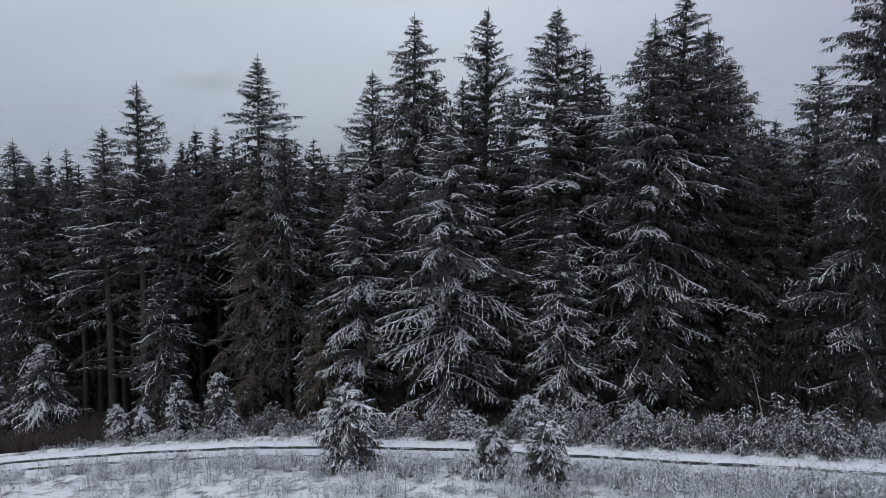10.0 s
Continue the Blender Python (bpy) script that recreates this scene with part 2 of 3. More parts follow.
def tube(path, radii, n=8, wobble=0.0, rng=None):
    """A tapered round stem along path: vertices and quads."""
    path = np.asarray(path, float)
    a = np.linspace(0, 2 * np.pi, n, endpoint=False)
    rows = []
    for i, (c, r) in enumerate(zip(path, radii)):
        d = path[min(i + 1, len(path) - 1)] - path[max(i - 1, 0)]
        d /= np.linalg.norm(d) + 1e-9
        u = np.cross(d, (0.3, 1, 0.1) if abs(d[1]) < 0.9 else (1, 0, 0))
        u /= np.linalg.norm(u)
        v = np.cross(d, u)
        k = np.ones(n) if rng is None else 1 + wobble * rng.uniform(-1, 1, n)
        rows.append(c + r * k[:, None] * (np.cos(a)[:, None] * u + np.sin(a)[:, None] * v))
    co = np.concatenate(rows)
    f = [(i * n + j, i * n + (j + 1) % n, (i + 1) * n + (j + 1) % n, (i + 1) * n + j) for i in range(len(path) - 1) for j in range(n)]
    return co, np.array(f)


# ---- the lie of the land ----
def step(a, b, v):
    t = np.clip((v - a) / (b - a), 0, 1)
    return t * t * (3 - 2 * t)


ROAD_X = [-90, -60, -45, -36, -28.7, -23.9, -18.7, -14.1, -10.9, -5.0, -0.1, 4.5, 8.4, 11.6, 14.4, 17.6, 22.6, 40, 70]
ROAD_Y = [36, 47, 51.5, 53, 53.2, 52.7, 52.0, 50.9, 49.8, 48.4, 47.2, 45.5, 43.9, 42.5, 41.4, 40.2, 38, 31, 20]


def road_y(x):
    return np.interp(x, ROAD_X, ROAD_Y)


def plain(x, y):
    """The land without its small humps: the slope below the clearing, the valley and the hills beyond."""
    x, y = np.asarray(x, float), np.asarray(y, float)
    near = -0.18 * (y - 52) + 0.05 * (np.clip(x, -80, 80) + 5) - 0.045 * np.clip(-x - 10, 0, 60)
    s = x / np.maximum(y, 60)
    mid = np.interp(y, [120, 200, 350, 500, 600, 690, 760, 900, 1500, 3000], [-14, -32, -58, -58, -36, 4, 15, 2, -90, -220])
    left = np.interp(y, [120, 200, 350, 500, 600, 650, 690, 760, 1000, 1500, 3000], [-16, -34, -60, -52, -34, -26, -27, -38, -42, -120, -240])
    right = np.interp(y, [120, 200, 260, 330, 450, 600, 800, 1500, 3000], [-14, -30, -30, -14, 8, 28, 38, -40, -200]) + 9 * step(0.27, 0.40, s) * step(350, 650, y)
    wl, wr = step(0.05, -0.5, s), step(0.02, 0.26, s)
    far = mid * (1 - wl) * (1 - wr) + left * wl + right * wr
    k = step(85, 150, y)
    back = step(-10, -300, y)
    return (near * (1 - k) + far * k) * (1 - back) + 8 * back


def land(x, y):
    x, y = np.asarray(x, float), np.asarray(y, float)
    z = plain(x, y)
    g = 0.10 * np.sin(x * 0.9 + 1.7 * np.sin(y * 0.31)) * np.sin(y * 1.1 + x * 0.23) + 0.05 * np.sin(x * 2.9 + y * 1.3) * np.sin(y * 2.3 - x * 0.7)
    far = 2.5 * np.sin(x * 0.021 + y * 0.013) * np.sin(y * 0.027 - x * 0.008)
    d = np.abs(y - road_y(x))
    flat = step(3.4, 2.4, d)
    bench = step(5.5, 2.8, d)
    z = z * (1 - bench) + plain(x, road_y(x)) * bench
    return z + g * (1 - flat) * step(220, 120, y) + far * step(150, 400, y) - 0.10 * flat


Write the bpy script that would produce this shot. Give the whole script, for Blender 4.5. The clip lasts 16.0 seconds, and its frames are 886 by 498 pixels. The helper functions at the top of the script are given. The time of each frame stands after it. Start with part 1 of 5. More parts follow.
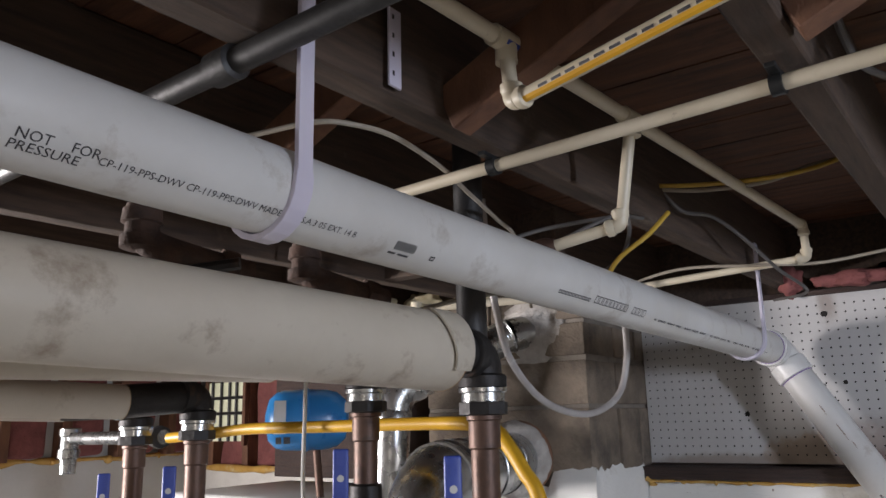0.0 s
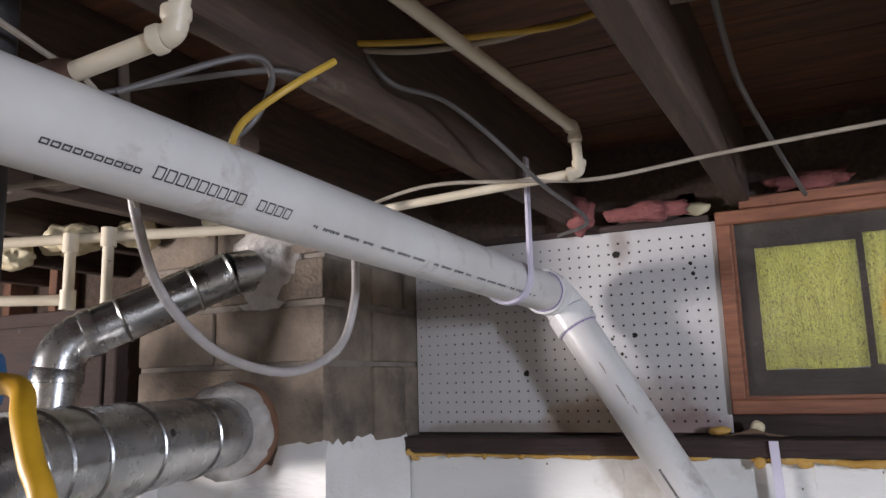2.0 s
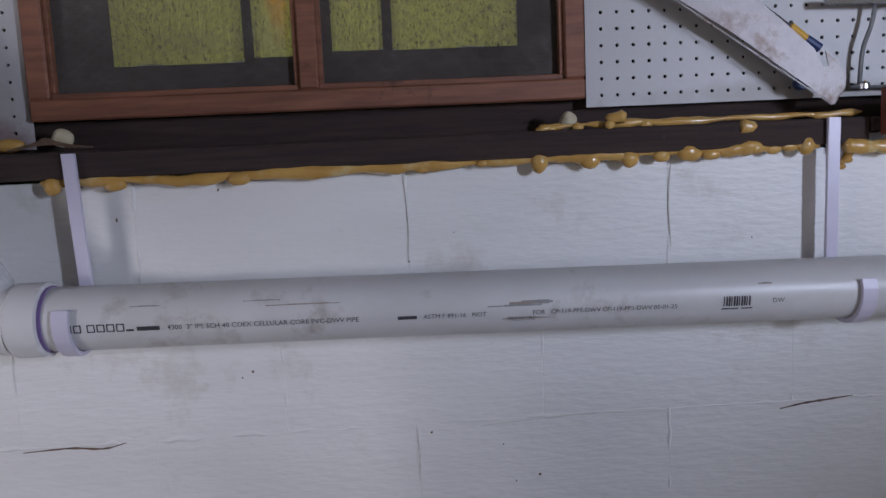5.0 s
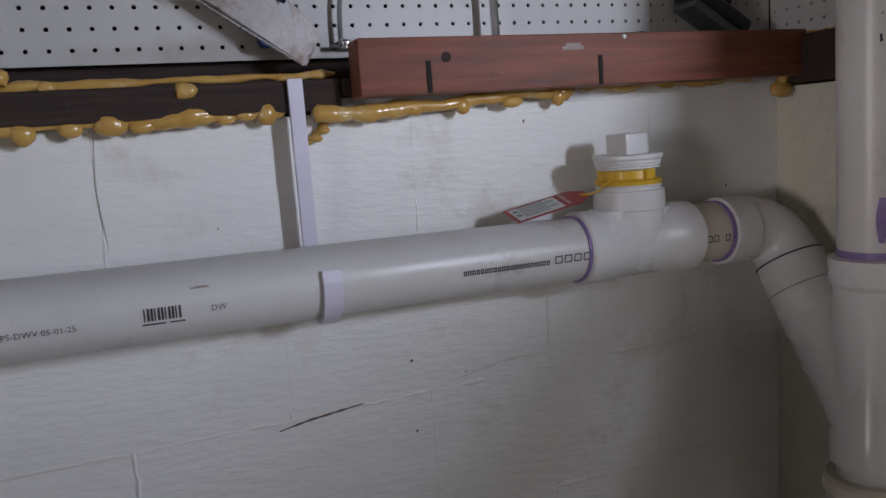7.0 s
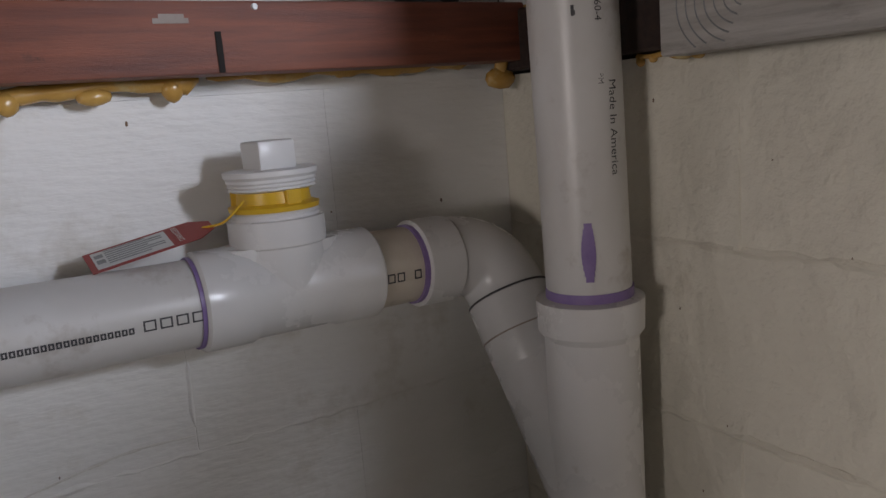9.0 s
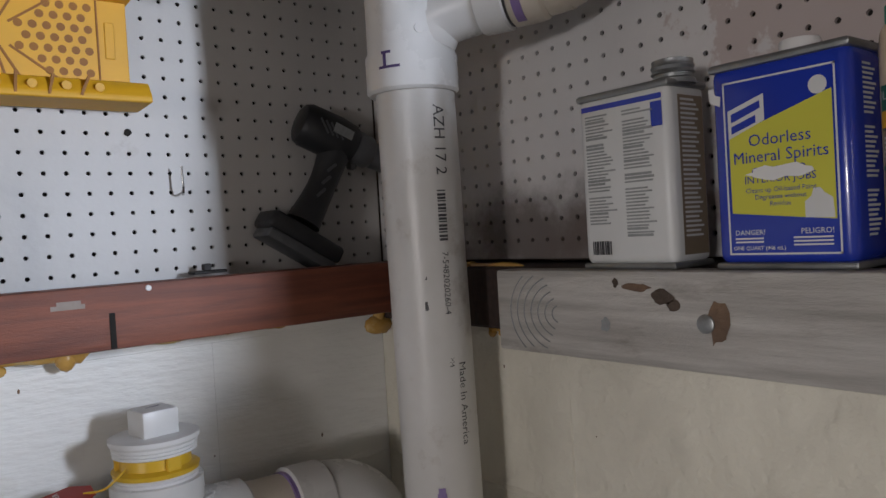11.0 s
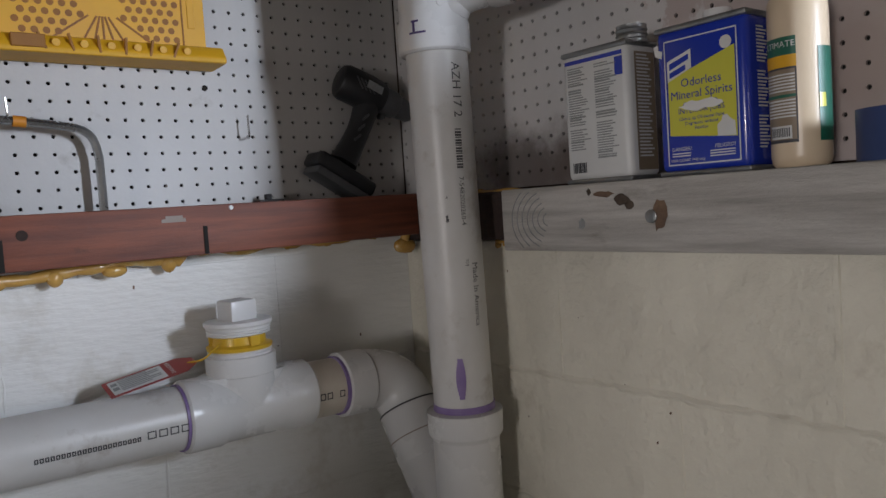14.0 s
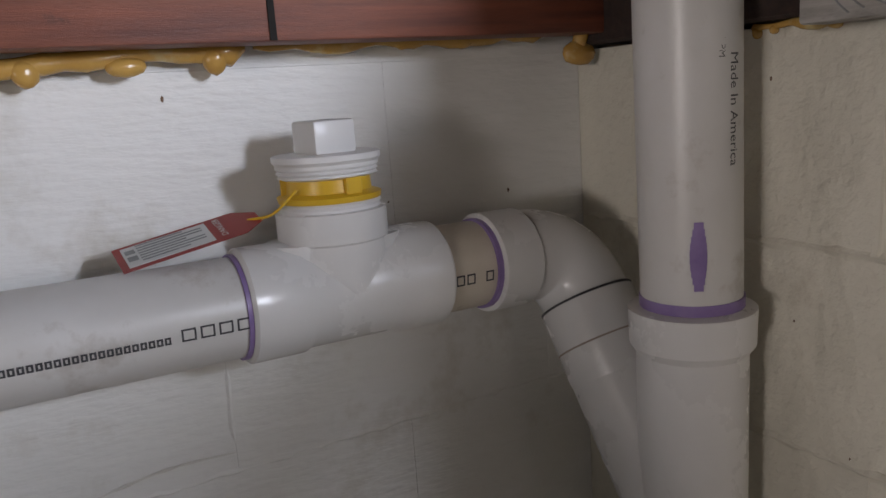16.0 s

______________________________

Determine how many lines in the data above contain the string "Blender". Give nothing except the number.

2